In our case, we are a small college so we had an advantage of taking time to learn as much as we could about each individual prospect and their parents. We customized our approach and campus tour to their specific interests and our strengths. Asking larger, more selective universities to customize their admissions process, let alone marketing something distinctive and memorable is challenging. We do it everyday because we have to.
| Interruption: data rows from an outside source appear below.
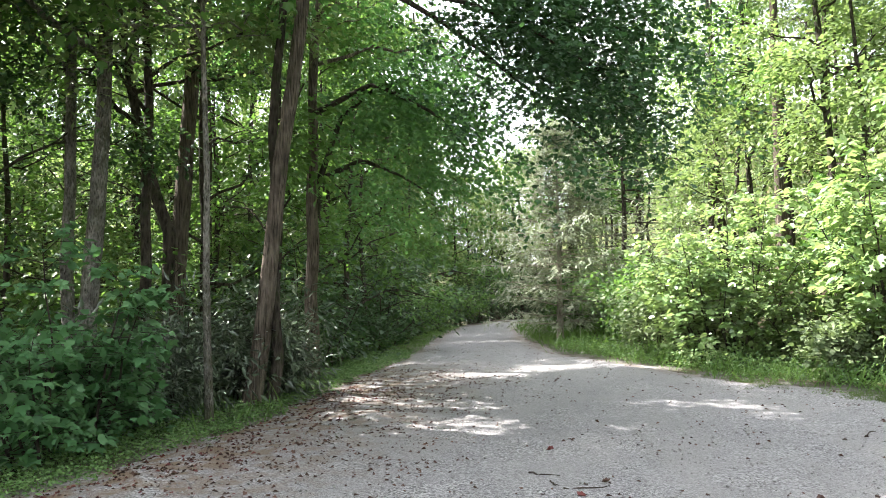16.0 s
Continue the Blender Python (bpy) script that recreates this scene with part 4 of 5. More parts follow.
# Tall tree outside the view, its lean chosen for where its shadow falls.
tree("tree", "tall broadleaf tree shading the road", -5.6, -8.8, 17, 0.2, (-4.7, 6.4), BARK_GREY, LEAF_MID, OVAL, 9.0, 4.2, 16, 2800, 0.22, 8, group=SOUTH, jitter=0.45, gaps=1.0)
# Another unseen tree, added to keep the near road in shade.
tree("tree", "dense broadleaf tree at the back of the verge", -5.4, -9.2, 13, 0.16, (0.0, 2.6), BARK_DARK, LEAF_MID, OVAL, 5.0, 4.4, 15, 2600, 0.17, 9, group=SOUTH, jitter=0.4, gaps=1.4)
woods = tree("tree", "broadleaf tree in the wood below the road", -15.1, -7.9, 12, 0.11, (0.1, 0.1), BARK_DARK, LEAF_MID, OVAL, 1.1, 3.4, 13, 640, 0.16, 9, group="southern wood", sides=8)
copies(hill_c, [(x + rng.normal() * 0.6, y + rng.normal() * 0.6) for x, y in ((-12, -15), (-15, -14), (-18, -13), (-9, -19), (-21.5, -13.5), (-26, -12.5), (-30, -13.5), (-33, -12), (-38, -13), (-10.5, -24), (-15, -24), (-20, -25), (-25, -25), (-6, -20), (-7, -26), (-13, -29), (-44, -12), (-50, -10), (-8.5, -14), (-11, -16.5), (-14, -18), (-17.5, -16.5), (-21, -17.5), (-24.5, -16), (-28, -18), (-32, -16.5), (-12.5, -20.5), (-16.5, -22), (-9.5, -20))], 0.8, 1.4)
copies(woods, [(-20.5, -7.0), (-24.6, -7.6), (-34.0, -8.4), (-17.6, -7.4), (-13.5, -11), (-16.5, -12), (-11.0, -12.5), (-19.5, -10), (-23, -8.6), (-8.2, -11.5), (-14, -16), (-9, -17), (-20, -15), (-25, -14), (-31, -11), (-36, -10.5),
               (-5.5, -13), (-18, -20), (-26, -20), (-11, -22), (-42, -10), (-46, -8.5), (-52, -2.5), (-55, 0.5), (-56, -7)], 0.7, 1.0)
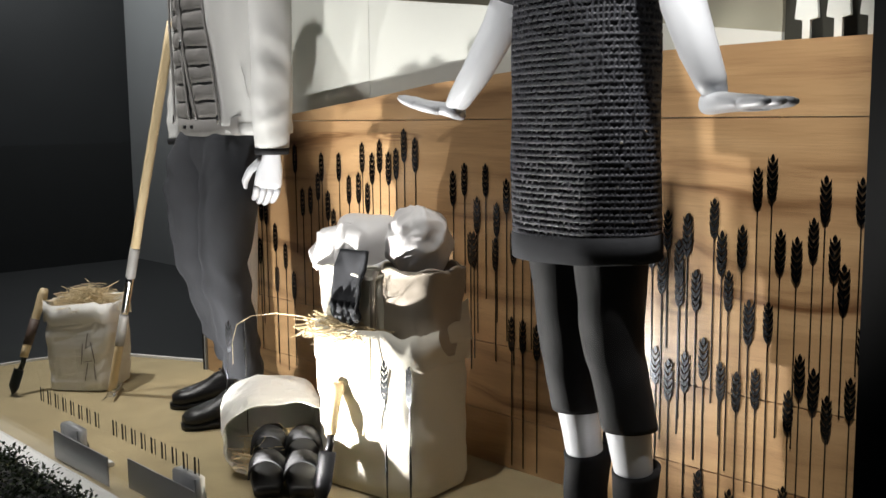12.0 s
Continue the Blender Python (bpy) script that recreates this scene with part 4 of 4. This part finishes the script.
# ---- bags, straw and tools ----
def cloth_sheet(corners, bow, seed, n=16, thick=0.0035):
    """A sheet of cloth between four corners, bowed out of its plane and creased."""
    a, b, c, d = [Vector(p) for p in corners]
    nrm = (b - a).cross(d - a).normalized()
    bm = bmesh.new()
    grid = []
    for i in range(n + 1):
        u = i / n
        row = []
        for k in range(n + 1):
            v = k / n
            p = a.lerp(b, u).lerp(d.lerp(c, u), v)
            p += nrm * (bow * math.sin(math.pi * u) * (0.4 + 0.6 * math.sin(math.pi * v)) + 0.012 * noise.noise(p * 14 + Vector((seed, 0, 0))) + 0.004 * noise.noise(p * 45 + Vector((0, seed, 0))))
            row.append(bm.verts.new(p))
        grid.append(row)
    for p, q in zip(grid, grid[1:]):
        for k in range(n):
            bm.faces.new((p[k], p[k + 1], q[k + 1], q[k]))
    bmesh.ops.recalc_face_normals(bm, faces=bm.faces)
    bmesh.ops.solidify(bm, geom=bm.faces[:], thickness=thick)
    return bm


def straw_heap(name, label, centre, radius, count, high, seed, parent=None):
    rnd = random.Random(seed)
    bm = bmesh.new()
    for k in range(count):
        a, r = rnd.uniform(0, 6.28), radius * rnd.random() ** 0.5
        p = Vector(centre) + Vector((r * math.cos(a), r * math.sin(a), high * rnd.random() * (1 - (r / radius) ** 2)))
        b = rnd.uniform(0, 6.28)
        ln = rnd.uniform(0.05, 0.12)
        d = Vector((math.cos(b), math.sin(b), rnd.uniform(-0.25, 0.45)))
        pts = [p + d * ln * (i / 4 - 0.5) + Vector((rnd.uniform(-1, 1), rnd.uniform(-1, 1), rnd.uniform(-0.5, 1))) * 0.006 for i in range(5)]
        ribbon(pts, rnd.uniform(0.0014, 0.0028), 0.0005, Vector((rnd.uniform(-1, 1), rnd.uniform(-1, 1), 1)), bm)
    return thing(name, label, "straw", kind="stuff", bm=bm, mat=STRAW, smooth=False)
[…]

Becoming a “great college” for Monmouth was a long-term objective that involved getting everyone to believe our central message. Our focus on business and science in the context of liberal arts was unique so we created a campaign to reinforce our strong position in both disciplines . We backed up that commitment by raising money and building a $40 Million Dollar Center that combines the study of science and business. We interviewed close to 100 alumni working in both those areas and focused our promotion efforts on those that were successful in combing both.
Focusing on both alumni and student success represented a seismic shift in how Monmouth and higher education, broadly speaking, will measure high quality programs. Its a move away from the traditional focus on US News rankings or following the great research and knowledge creation universities such as Harvard. Our focus on teaching, active learning and smaller classes moves the Monmouth brand benefits towards an expertise in active learning and knowledge proliferation.
So at the end of the day, the success of your college is still depended on making new prospects aware of your brand, and getting them to seriously consider a visit. The loyalty contiuum works for all companies and non-profits too-everyone needs new customers.
But to be truly successful you will need to move prospects down that continuum to the place where all of that marketing investment pays off– loyalty.